Shawn is smart -- he can cry on cue. When that happens, my parents fall all over themselves apologizing for having upset him. They tell him in calm voices exactly why they got mad and why he was out of line. After that, they ask if he'd like to say "sorry" or "please" more nicely next time. Well, he never wants to, and this gets everyone all fired up again.
After my mom blew a fuse a few days ago, I made the big mistake of telling some of my friends what happened. I've always joked about my family being "crazy," but nobody ever believed me because my family acts nice around guests.
Anyway, all of a sudden my friends are overreacting to stuff I've been saying. One girl said that what my mom does could be considered "verbal abuse." Another friend actually suggested that we see a family guidance counselor.
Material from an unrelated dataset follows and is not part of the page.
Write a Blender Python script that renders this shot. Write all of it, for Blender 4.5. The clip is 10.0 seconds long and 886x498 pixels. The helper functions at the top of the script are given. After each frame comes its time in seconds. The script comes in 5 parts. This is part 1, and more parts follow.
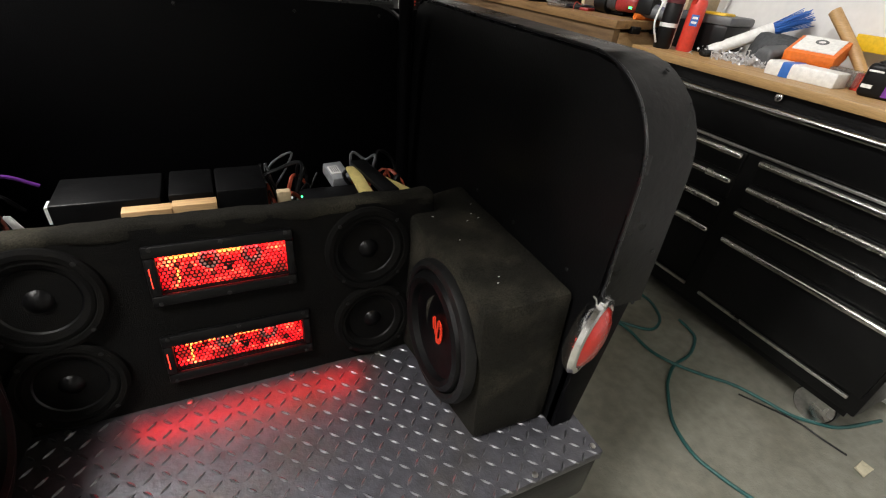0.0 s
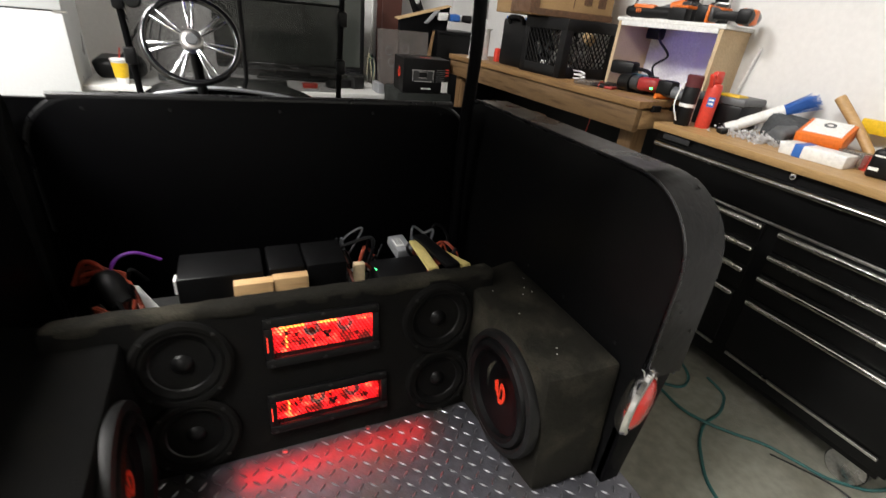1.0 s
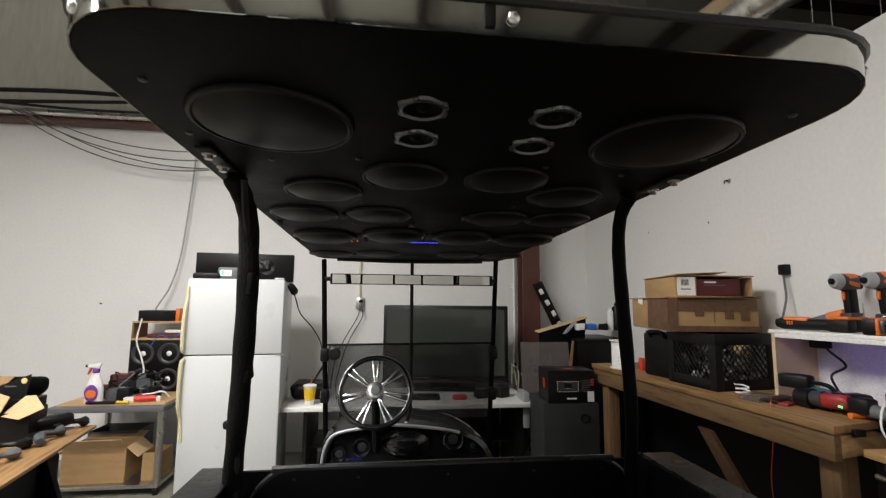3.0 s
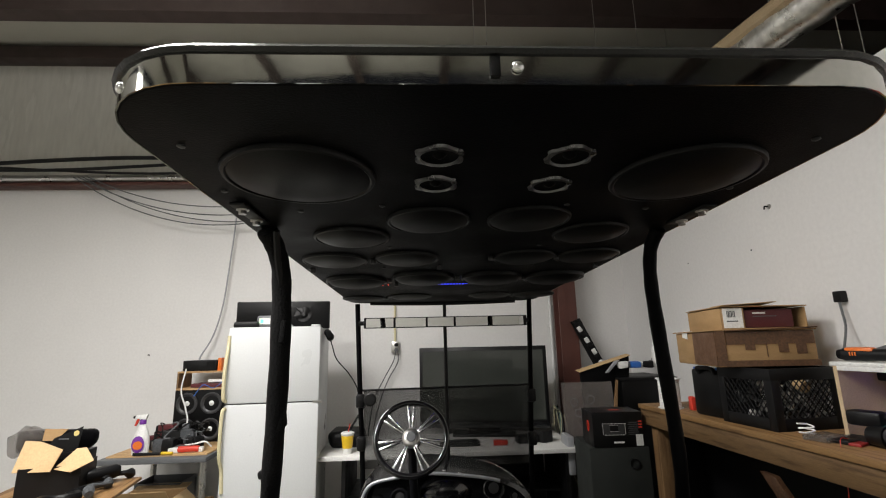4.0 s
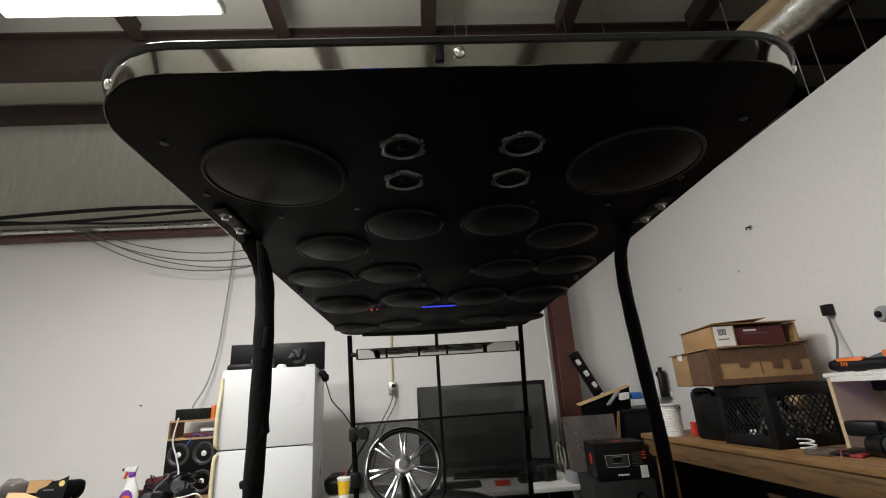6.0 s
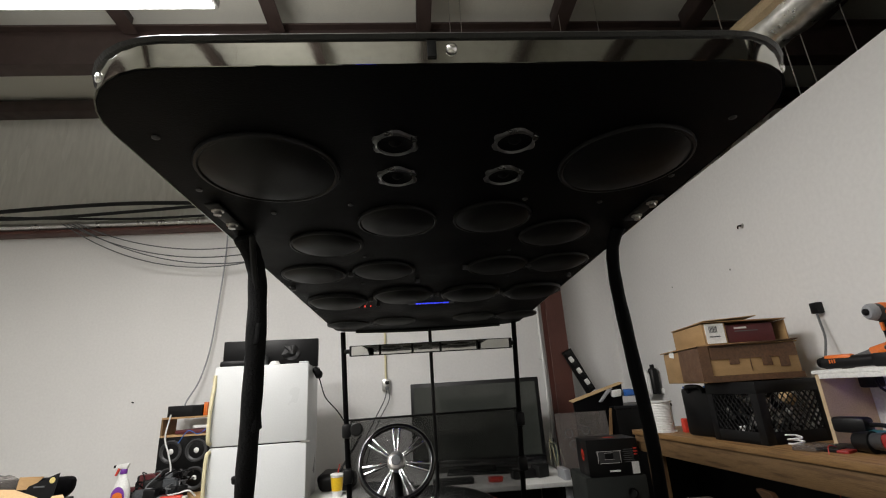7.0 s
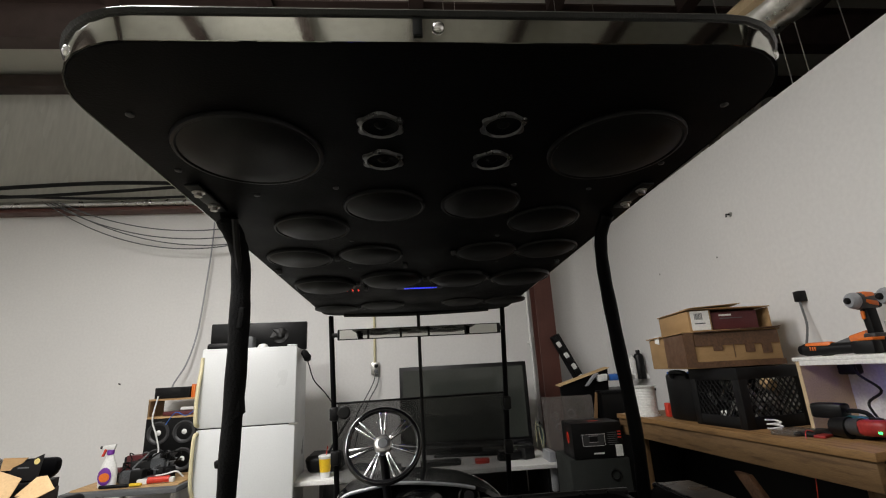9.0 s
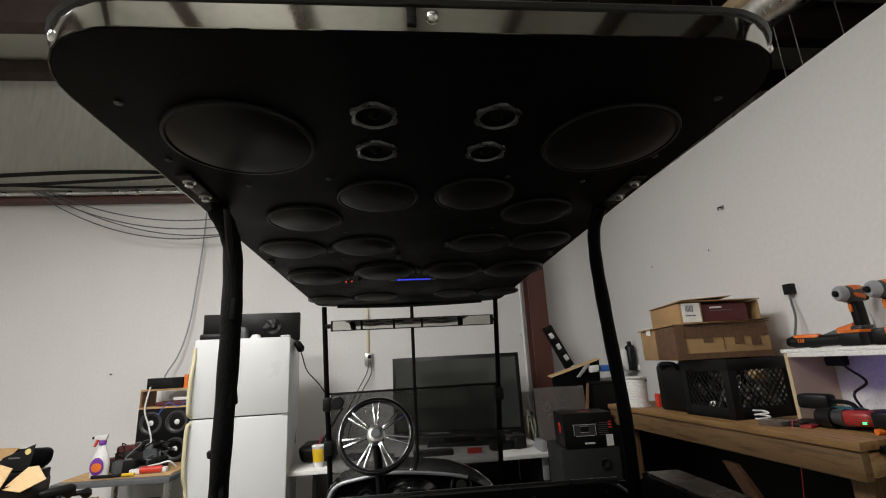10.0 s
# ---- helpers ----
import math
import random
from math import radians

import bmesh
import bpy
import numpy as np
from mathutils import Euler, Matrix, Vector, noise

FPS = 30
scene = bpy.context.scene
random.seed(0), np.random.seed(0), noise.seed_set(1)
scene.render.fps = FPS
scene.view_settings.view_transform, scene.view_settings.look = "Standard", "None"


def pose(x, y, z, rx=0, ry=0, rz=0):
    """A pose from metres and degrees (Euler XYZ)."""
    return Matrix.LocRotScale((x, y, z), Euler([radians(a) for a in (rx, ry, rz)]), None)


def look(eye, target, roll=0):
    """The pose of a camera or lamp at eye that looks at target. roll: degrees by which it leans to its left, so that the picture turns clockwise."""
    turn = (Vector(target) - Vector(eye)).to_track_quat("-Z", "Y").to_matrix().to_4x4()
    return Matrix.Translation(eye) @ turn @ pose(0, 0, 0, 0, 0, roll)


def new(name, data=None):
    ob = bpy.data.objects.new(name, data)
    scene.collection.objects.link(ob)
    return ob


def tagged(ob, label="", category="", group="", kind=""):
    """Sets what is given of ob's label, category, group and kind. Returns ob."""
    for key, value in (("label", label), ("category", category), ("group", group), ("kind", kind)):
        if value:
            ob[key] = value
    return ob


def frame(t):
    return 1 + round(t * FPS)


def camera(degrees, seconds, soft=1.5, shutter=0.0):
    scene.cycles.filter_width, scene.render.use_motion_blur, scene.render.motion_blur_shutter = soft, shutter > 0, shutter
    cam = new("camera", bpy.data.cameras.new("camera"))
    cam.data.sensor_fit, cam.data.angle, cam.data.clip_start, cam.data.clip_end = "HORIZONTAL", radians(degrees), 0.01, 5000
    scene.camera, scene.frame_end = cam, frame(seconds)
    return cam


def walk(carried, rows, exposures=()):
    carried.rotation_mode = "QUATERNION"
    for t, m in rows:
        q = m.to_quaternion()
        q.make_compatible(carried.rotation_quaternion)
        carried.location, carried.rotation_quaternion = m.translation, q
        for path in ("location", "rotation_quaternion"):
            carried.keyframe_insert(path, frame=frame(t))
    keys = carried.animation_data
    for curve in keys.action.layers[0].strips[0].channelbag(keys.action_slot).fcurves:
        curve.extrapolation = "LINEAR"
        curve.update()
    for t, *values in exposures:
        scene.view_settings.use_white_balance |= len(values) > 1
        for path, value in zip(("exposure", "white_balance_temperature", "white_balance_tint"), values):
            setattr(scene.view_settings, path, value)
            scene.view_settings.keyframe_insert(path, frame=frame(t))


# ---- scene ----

Abby, even though the fighting at our house gets on my nerves, we all love each other to death. It's not like my parents have ever hit Shawn or me. We just fight. OK? I'm used to it. Are my friends being stupid or what? -- SIXTH-GRADER IN CALIFORNIA
DEAR SIXTH-GRADER: Your friends may be right on target. They're trying to tell you nicely that what's going on in your home is not what goes on in theirs. There seems to be a lot of volatility in your household.
Family counseling could provide your parents with more effective tools to handle their frustration than a non-ending cycle of exploding and trying to make amends, which clearly isn't working with your brother. It could also help you to gain insight about acceptable boundaries of behavior. Please clip this and show it to your mother and father.